Jim Carr By JIM CARR

September 12, 2023 — It is APEF Retirees Logougust and I am writing this article for the September issue of the Communicator. September brings us to the end of summer and a transition to fall. September is also when we celebrate Labor Day, a day when we should recognize and honor the achievements of organized labor and the benefits unions provide for their members and the hard-fought gains over the years. 

I believe a historical perspective is in order because we need to appreciate the meaning of this important holiday. The question is asked when did Labor Day become a national holiday? In 1894, President Grover Cleveland declared Labor Day a national holiday: “A time for people of this nation to pay tribute to the American worker.” 

When America was founded, most people were either farmers, men of the sea, or involved in related fields. As people moved inland, they became aware of how enormous America really was and it was natural for people to choose other professions, even that of the discerning.  

As the world developed, mining of the many natural resources of our country became a way of life, which helped build the country. As technology was refined, labor took on a new face. The more traditional modes of work remained, but the American thirst for innovation became prominent. Labor became organized — unions found their niche in society — and there was a greater emphasis on the dignity of the working person.
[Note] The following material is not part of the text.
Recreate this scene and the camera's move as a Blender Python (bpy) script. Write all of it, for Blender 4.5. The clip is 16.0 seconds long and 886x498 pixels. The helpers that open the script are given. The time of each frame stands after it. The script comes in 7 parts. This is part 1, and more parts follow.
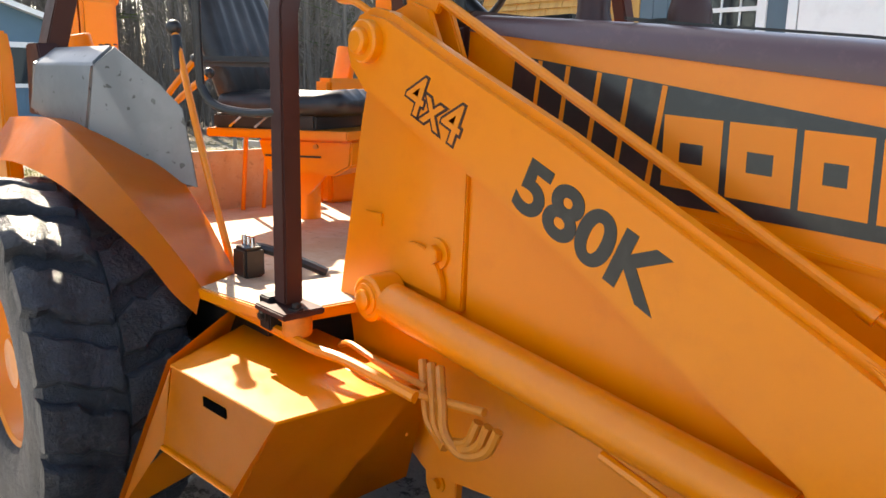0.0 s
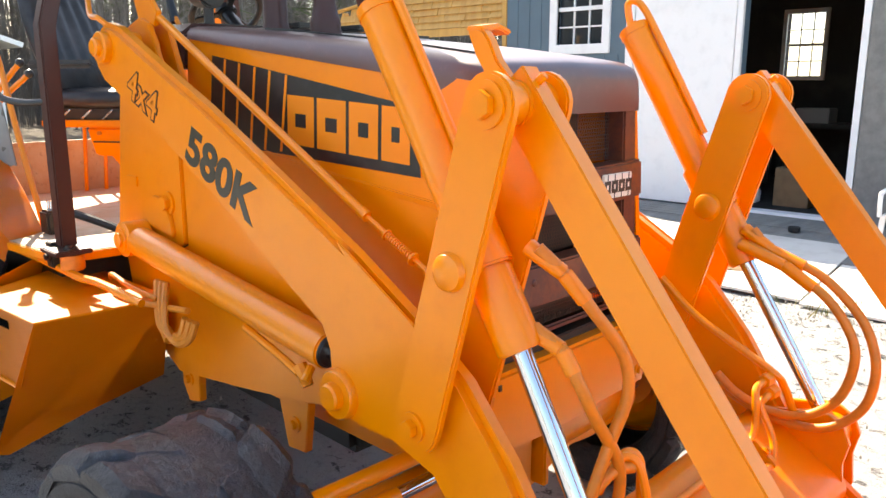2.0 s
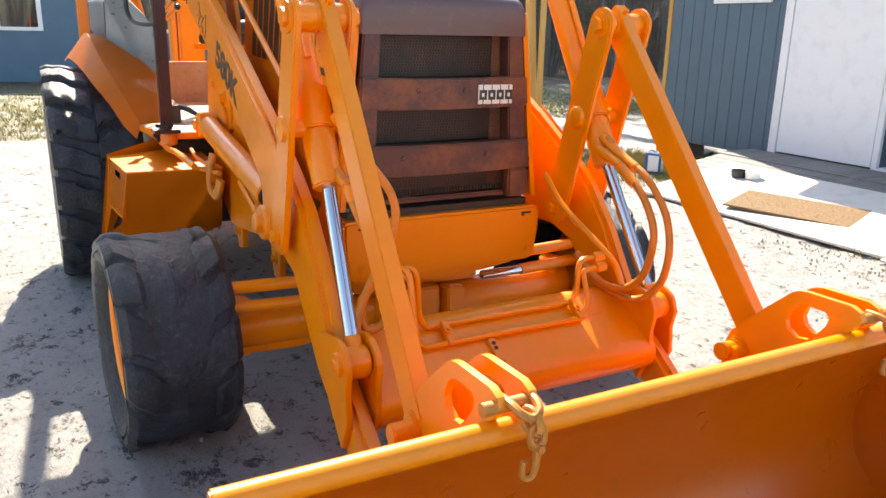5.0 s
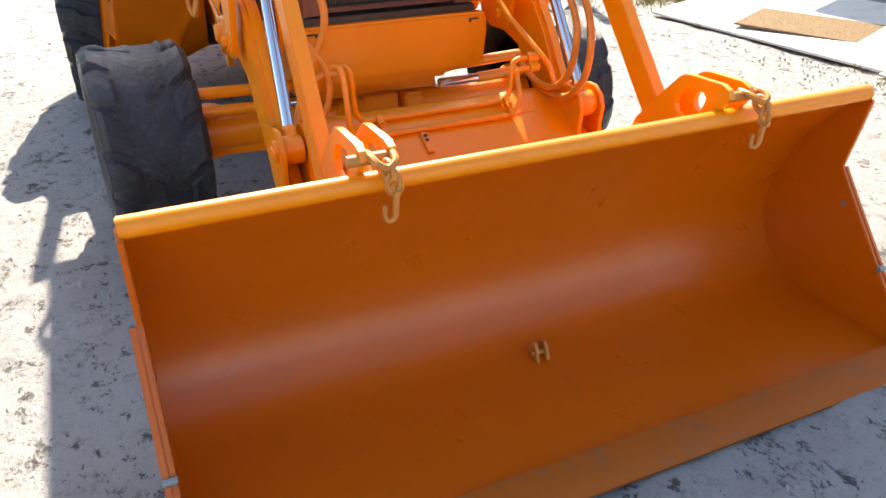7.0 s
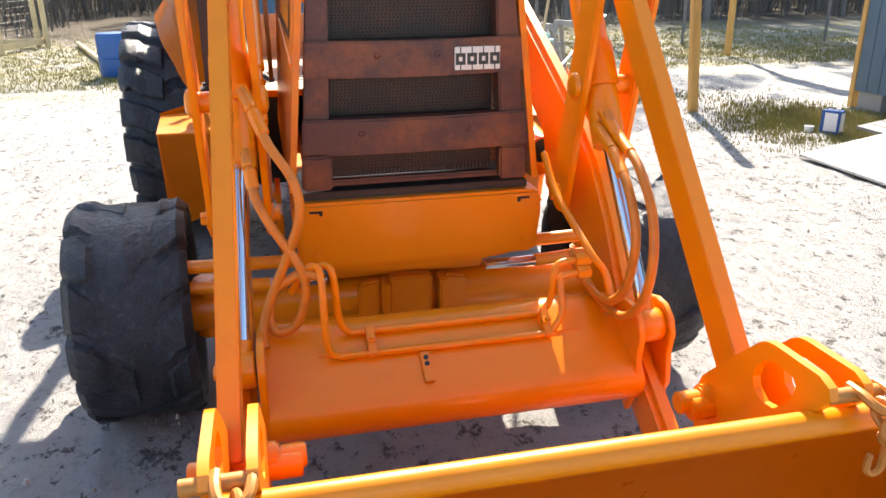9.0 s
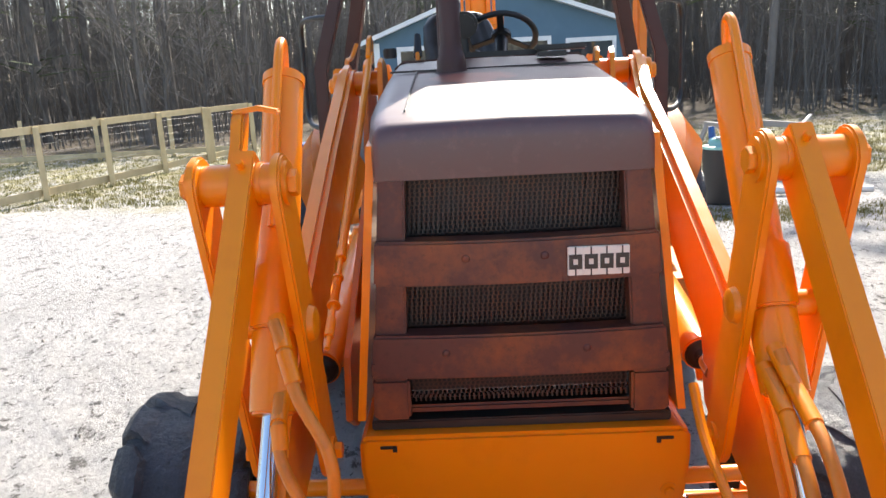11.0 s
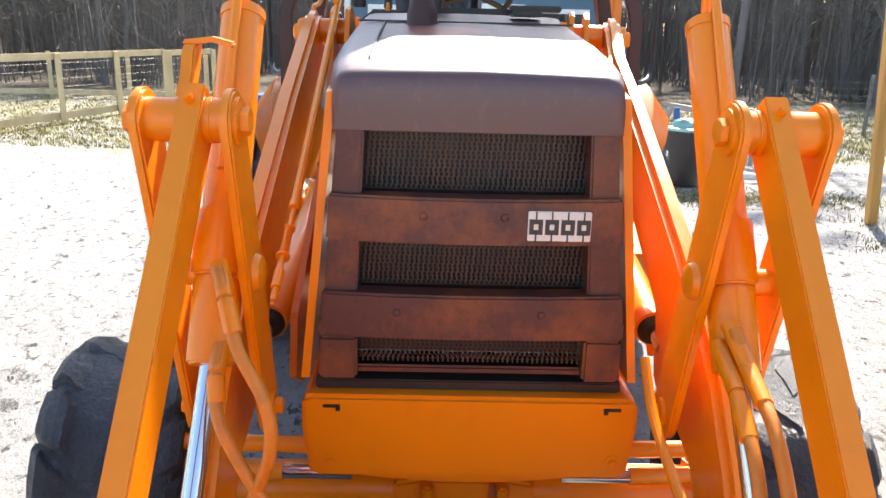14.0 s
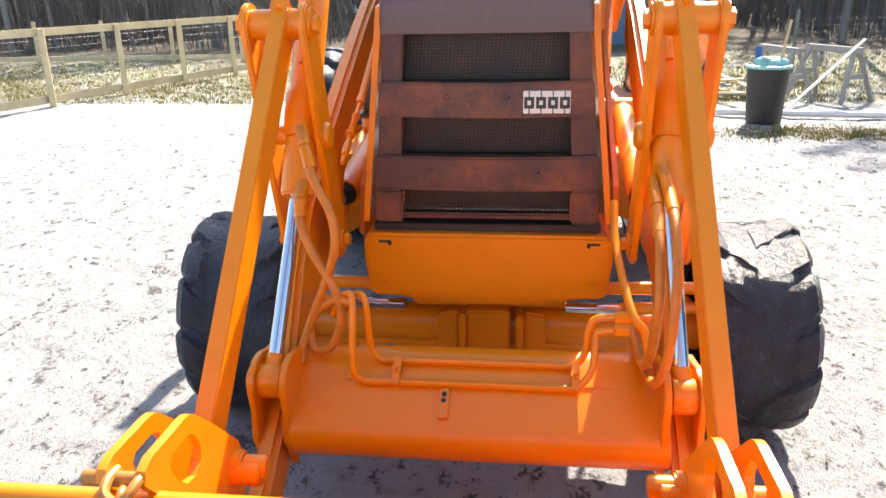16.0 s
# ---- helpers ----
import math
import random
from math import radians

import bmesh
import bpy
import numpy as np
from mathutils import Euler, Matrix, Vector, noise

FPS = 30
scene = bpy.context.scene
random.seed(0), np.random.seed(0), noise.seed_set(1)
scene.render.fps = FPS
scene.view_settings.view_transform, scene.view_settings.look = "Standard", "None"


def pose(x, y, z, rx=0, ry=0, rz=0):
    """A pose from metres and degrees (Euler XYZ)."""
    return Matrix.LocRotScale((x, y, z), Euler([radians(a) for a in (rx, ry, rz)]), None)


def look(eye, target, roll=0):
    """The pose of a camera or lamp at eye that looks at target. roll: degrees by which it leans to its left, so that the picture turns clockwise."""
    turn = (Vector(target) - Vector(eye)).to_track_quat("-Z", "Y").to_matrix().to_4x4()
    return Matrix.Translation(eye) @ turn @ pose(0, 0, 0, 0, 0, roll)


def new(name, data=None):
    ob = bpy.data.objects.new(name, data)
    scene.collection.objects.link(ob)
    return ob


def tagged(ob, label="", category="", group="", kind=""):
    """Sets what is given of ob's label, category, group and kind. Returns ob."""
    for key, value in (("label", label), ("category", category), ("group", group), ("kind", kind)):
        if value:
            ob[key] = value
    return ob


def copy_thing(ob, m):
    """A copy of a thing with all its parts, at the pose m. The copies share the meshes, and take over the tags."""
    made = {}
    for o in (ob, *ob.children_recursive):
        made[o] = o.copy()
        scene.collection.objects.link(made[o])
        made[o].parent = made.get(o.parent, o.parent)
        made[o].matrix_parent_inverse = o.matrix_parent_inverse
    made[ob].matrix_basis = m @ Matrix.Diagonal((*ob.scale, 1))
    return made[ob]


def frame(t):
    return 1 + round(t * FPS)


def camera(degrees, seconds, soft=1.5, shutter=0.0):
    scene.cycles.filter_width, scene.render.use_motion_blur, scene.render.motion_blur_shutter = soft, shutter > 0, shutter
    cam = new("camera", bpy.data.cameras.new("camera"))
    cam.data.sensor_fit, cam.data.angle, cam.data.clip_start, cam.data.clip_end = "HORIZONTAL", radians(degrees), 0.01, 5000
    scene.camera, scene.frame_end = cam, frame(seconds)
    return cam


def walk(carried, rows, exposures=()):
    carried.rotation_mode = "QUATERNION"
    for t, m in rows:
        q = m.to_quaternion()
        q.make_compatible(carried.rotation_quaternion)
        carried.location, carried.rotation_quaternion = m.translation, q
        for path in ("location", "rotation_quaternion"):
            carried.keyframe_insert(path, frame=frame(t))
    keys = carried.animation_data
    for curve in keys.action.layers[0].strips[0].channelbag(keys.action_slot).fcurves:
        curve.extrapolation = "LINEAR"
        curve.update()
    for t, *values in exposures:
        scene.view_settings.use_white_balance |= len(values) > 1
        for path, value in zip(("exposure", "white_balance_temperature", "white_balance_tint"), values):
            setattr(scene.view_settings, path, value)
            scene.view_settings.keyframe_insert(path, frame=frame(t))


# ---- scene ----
cam = camera(59.8, 16.0)
PATH = [
    (0, (1.709, -1.928, 1.775), (0.259, -0.617, 1.349), 1.1),
    (0.5, (1.943, -2.023, 1.756), (0.599, -0.616, 1.291), 0.7),
    (1, (2.221, -2.091, 1.748), (0.859, -0.69, 1.32), 0.3),
    (1.5, (2.573, -2.003, 1.78), (1.182, -0.62, 1.393), 0.8),
    (2, (2.897, -1.876, 1.759), (1.534, -0.476, 1.329), -0.1),
    (2.5, (3.163, -1.844, 1.756), (1.756, -0.485, 1.338), -2.0),
    (3, (3.474, -1.826, 1.741), (1.946, -0.648, 1.218), 0.9),
    (3.2, (3.569, -1.787, 1.758), (2.013, -0.632, 1.262), -0.3),
    (5.3, (4.405, -1.411, 1.651), (2.705, -0.539, 1.062), 0.8),
    (5.5, (4.457, -1.395, 1.629), (2.79, -0.505, 0.973), 0.2),
    (6, (4.596, -1.353, 1.609), (2.983, -0.469, 0.823), -0.8),
    (6.5, (4.759, -1.268, 1.585), (3.165, -0.468, 0.68), -0.1),
    (7, (4.831, -1.198, 1.609), (3.208, -0.477, 0.69), -1.0),
    (7.5, (4.723, -1.055, 1.639), (3.037, -0.364, 0.815), -1.2),
    (8, (4.499, -0.827, 1.677), (2.769, -0.196, 0.897), 1.2),
    (8.2, (4.44, -0.765, 1.682), (2.694, -0.153, 0.924), 0.8),
    (10.3, (3.773, -0.124, 1.897), (1.871, -0.075, 1.281), 0.1),
    (10.5, (3.705, -0.121, 1.926), (1.795, -0.07, 1.336), 0.6),
    (11, (3.545, -0.106, 1.942), (1.6, -0.174, 1.479), -3.1),
    (11.5, (3.42, -0.094, 1.944), (1.441, -0.17, 1.661), -0.2),
    (12, (3.353, -0.075, 1.936), (1.366, -0.135, 1.718), 1.4),
    (12.5, (3.326, -0.084, 1.932), (1.347, -0.144, 1.655), 1.7),
    (13, (3.332, -0.086, 1.925), (1.364, -0.113, 1.57), 1.6),
    (13.5, (3.378, -0.091, 1.91), (1.434, -0.102, 1.439), 0.9),
    (14, (3.481, -0.104, 1.904), (1.559, -0.064, 1.354), 1.5),
    (14.5, (3.635, -0.133, 1.879), (1.747, -0.014, 1.231), 0.8),
    (15, (3.804, -0.093, 1.87), (1.922, -0.023, 1.197), -0.6),
    (15.5, (4.028, 0.019, 1.863), (2.142, 0.013, 1.198), -0.4),
    (16, (4.262, 0.184, 1.81), (2.383, -0.045, 1.166), -1.2),
]
EXPOSURE = ((0, 1.75, 7650, 11), (1, 2.02, 7650, 10), (2, 2.06, 7600, 10), (3, 1.96, 7550, 10), (5.5, 1.74, 7550, 11), (8, 1.84, 7300, 11), (10.5, 1.46, 6850, 11), (13, 1.54, 6750, 11), (14.5, 1.84, 6850, 11), (16, 1.76, 6850, 11))
walk(cam, [(t, look(eye, target, roll)) for t, eye, target, roll in PATH], EXPOSURE)

# ---- world, sun, exposure ----
SUN_DIR = Vector((-0.724, 0.212, 0.655)).normalized()
world = bpy.data.worlds.new("sky")
scene.world = world
world.use_nodes = True
wn = world.node_tree
sky = wn.nodes.new("ShaderNodeTexSky")
sky.sky_type = "NISHITA"
sky.sun_disc = False
sky.sun_elevation = math.asin(SUN_DIR.z)
sky.sun_rotation = math.atan2(SUN_DIR.x, SUN_DIR.y)
sky.air_density, sky.dust_density, sky.ozone_density = 1.0, 1.0, 1.0
wn.nodes["Background"].inputs["Strength"].default_value = 0.133
wn.links.new(sky.outputs["Color"], wn.nodes["Background"].inputs["Color"])
sun = new("sun", bpy.data.lights.new("sun", "SUN"))
sun.data.energy, sun.data.angle, sun.data.color = 5.0, radians(0.53), (1.0, 0.94, 0.85)
sun.matrix_world = look(SUN_DIR * 30, (0, 0, 0))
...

Labor Day developed as a way to showcase the backbreaking labor that made America strong, independent, self-sufficient, and a provider for the world. 

On this year’s Labor Day, Americans have much to be grateful for. Even in these challenging times of political, social, and economic division, we enjoy economic freedom because we belong to a union. The prosperity we enjoy in this country is not something that is common in every country throughout the world. Many people have been left behind and a gap in family income continues to widen. The top 5% of the American population takes home a larger share in personal income than they did 40 years ago. At the same time, the share of income going to people in the middle 60% has declined by nearly 10%. This decline is even sharper for those in the bottom 20%. This trend is one reason for America to respect the strong, active, endemic, democratic labor movement. 

Workers, particularly members of organized labor, have given much to America over the last century. It is through their efforts that the great American middle-class was born. Yet American unions never capitalized on the concept of “class” warfare that found such fertile ground in the rest of the industrialized world. Union leaders instead saw their organization as part of the American experience of democracy and urged their membership to seek social justice for all instead of a class struggle.  

Many of the values embedded in the labor movement’s search for social justice have a firm foundation in today’s union values, which seek public policy that promotes strong families and family values, expands a stable middle-class, creates decent jobs, and reduces the level of poverty and need in our society. Organized labor promotes the dignity of work. 

Early Labor Day parades were made up of the common folk who went to work, took pride in what they did, were paid a fair wage, and reminded the country of her pride in her citizens. Today, there is a tendency to forget about these basic qualities of our everyday lives. If the COVID-19 pandemic has taught us anything it is that workers are “essential.” Doctors, nurses, teachers, police, firefighters, grocery store workers, and all the dedicated public servants who work for the good of the public are essential.  

Today much of that work is undervalued and under-appreciated. A simple history lesson shows why economist Paul Krugman called the years 1929 to 1947 the birth of the middle class. They were also, roughly speaking, the birth of the modern labor movement. The number of U.S. workers belonging to labor unions increased from 3.6 to 15.4 million during those years. The postwar prosperity years of 1947 to 1973 saw further growth in union membership. 

The combination of anti-union policies and messaging, and an increasingly pro-business atmosphere, coupled with the Labor Department and activist judges in bankruptcy courts who can’t wait to take apart bargaining agreements, has taken its toll. Today union membership is down to around 12% of the workforce. 

As surely as growth in union participation led to a strong middle class, falling participation has weakened it. History shows that unorganized workers, left at the mercy of giant unregulated corporations, leads to an unstable economy of rich and poor. Unions balance power that leads us to where we need to be for a growing, middle-class economy. Government policies that favor unions and the middle class are necessary to keep our economy both fair and growing. 

What’s going to save the ordinary American, trapped between a government buried in corporate cash, and a market system that even its greatest supporters are starting to doubt?  

In one word: power. Power is how to change things and make things happen. There are two forms and sources of power. The first is lots of organized money (corporate PACs). That is the kind of power the financial elites have used to bring the rest of us to our knees. The other source and form of power is lots of people: organized, mobilized, united, and taking action. That’s why we still need a strong union movement and that’s why labor was organized in the first place.  

Because Together We Are Stronger! Happy Labor Day 2023!